The Central Bureau of Investigation on Monday booked British aerospace and defence company Rolls Royce, its executives and arms dealers in a corruption case pertaining to the procurement of advanced jet trainer aircraft for the Indian Air Force and Navy, reported PTI.

The case pertains to a deal between India and the United Kingdom to procure 66 Hawk 115 aircraft. The two countries had signed a memorandum to secure the deal on March 19, 2004, reported NDTV.

After the deal was finalised, India’s Ministry of Defence signed two related deals with Rolls-Royce and Aerospace company BAE Systems – one for directly supplying 24 Hawk 115 aircraft and another for supplying 42 jets through transfer of technology and materials that were to be licence manufactured by India-based Hindustan Aeronautics Limited.

The contracts had “agent/agency commission prohibition clauses” that the supplier will have to confirm that it has not had deals with any middlemen to intercede, facilitate or recommend to the government of India for awarding the contract, according to NDTV.

India’s defence procurement procedure prohibits the payment of commission or the involvement of a middleman.

CBI has registered a first information report against Rolls Royce, its India Director Tim Jones, alleged arms dealers Sudhir Choudhrie and Bhanu Choudhrie and British Aerospace Systems under 120(B) (criminal conspiracy) of the Indian Penal Code and provisions of the Prevention of Corruption Act.

The central agency has alleged in its first information report that Sudhir Choudhrie and his father Bhanu Choudhrie are unregistered Indian agents and middlemen who worked for Rolls Royce to help the company secure the contract.
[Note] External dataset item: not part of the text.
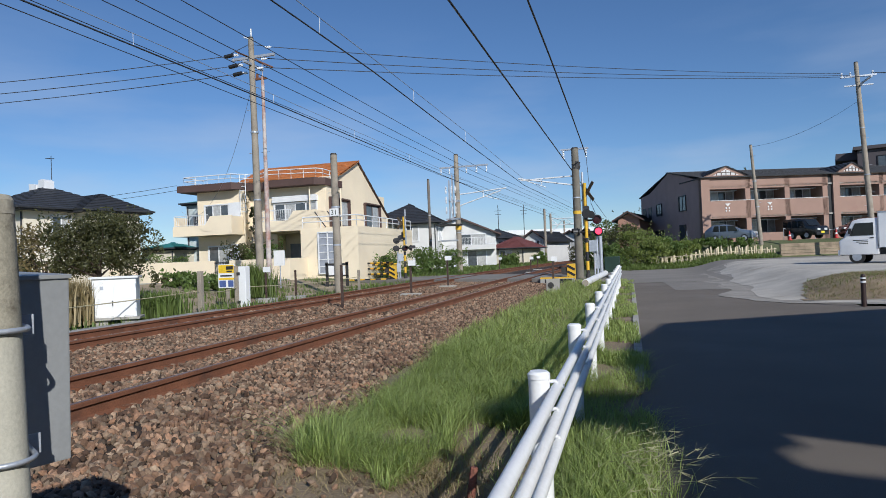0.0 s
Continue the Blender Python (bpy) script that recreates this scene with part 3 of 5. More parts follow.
def tile_rows(parent, a, b, c, d, m, rows, name="roof_slope", thick=0.05):
    """A sloping roof face a-b (eave) to d-c (ridge) of overlapping courses."""
    a, b, c, d = map(Vector, (a, b, c, d))
    verts, faces = [], []
    nrm = (b - a).cross(d - a).normalized()
    if nrm.z < 0:
        nrm = -nrm
    for i in range(rows):
        for s0, off in ((i / rows, thick), ((i + 1) / rows, thick * 0.2)):
            verts += [a.lerp(d, s0) + nrm * off, b.lerp(c, s0) + nrm * off]
    n = len(verts)
    for k in range(0, n - 2, 2):
        faces.append((k, k + 1, k + 3, k + 2))
    verts += [a - nrm * 0.06, b - nrm * 0.06, c - nrm * 0.06, d - nrm * 0.06]
    faces += [(n + 3, n + 2, n + 1, n), (n, n + 1, 1, 0), (n + 1, n + 2, n - 1), (n + 2, n + 3, n - 2, n - 1), (n + 3, n, n - 2)]
    return part(name, obj(name, verts, faces, m), m, parent)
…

The Choudhries used “undue influence on Indian public servants to induce the government of India to approve the deal”, the CBI has alleged in its FIR, reported PTI.

The agency has alleged that the accused entities conspired with unidentified public servants who “abused their official positions” for procuring 24 Hawk 115 advanced jet trainer aircraft for 734.21 million pounds (about Rs 7,488.18 crore).
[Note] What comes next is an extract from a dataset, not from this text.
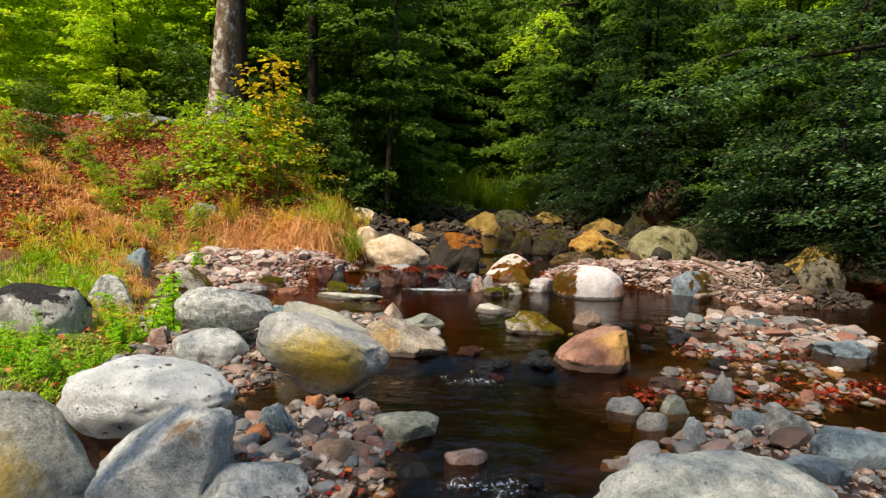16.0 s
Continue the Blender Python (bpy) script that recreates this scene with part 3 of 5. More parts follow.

The accused entities also allowed licence manufacturing of 42 additional aircraft by Hindustan Aeronautics Limited from materials supplied by Rolls Royce for $308.247 million (about Rs 2,547 crore) and another $7.5 million (around Rs 61.97 crore) for manufacturer’s license fee, the CBI has alleged.

The FIR stated that this was done for “huge bribes, commissions and kickbacks” paid by Rolls Royce even though the agreements and deals prohibited payments to intermediaries and middlemen.

It also alleged that the CBI had seized documents related to the transactions during a raid by the Income Tax department at the Rolls-Royce India office in 2006-’07 but the accused entities destroyed the documents to evade investigation.

In 2012, the UK’s anti-fraud body, the Serious Fraud Office, had begun an investigation into allegations that Rolls-Royce engaged in corruption in securing projects in India and other countries. This investigation was based on reports The Guardian and the BBC.

The anti-fraud body had found that Rolls-Royce paid a bribe of GBP 1 million (about Rs 10.19 crore) to Indian middlemen for increasing the licence manufacturing fee from GBP 4 million (around Rs 40.78 crore) to (approximately Rs 76.47 crore).

The organisation also claimed that Rolls-Royce had paid bribe to Indian tax officials to prevent an investigation into the company’s tax affairs.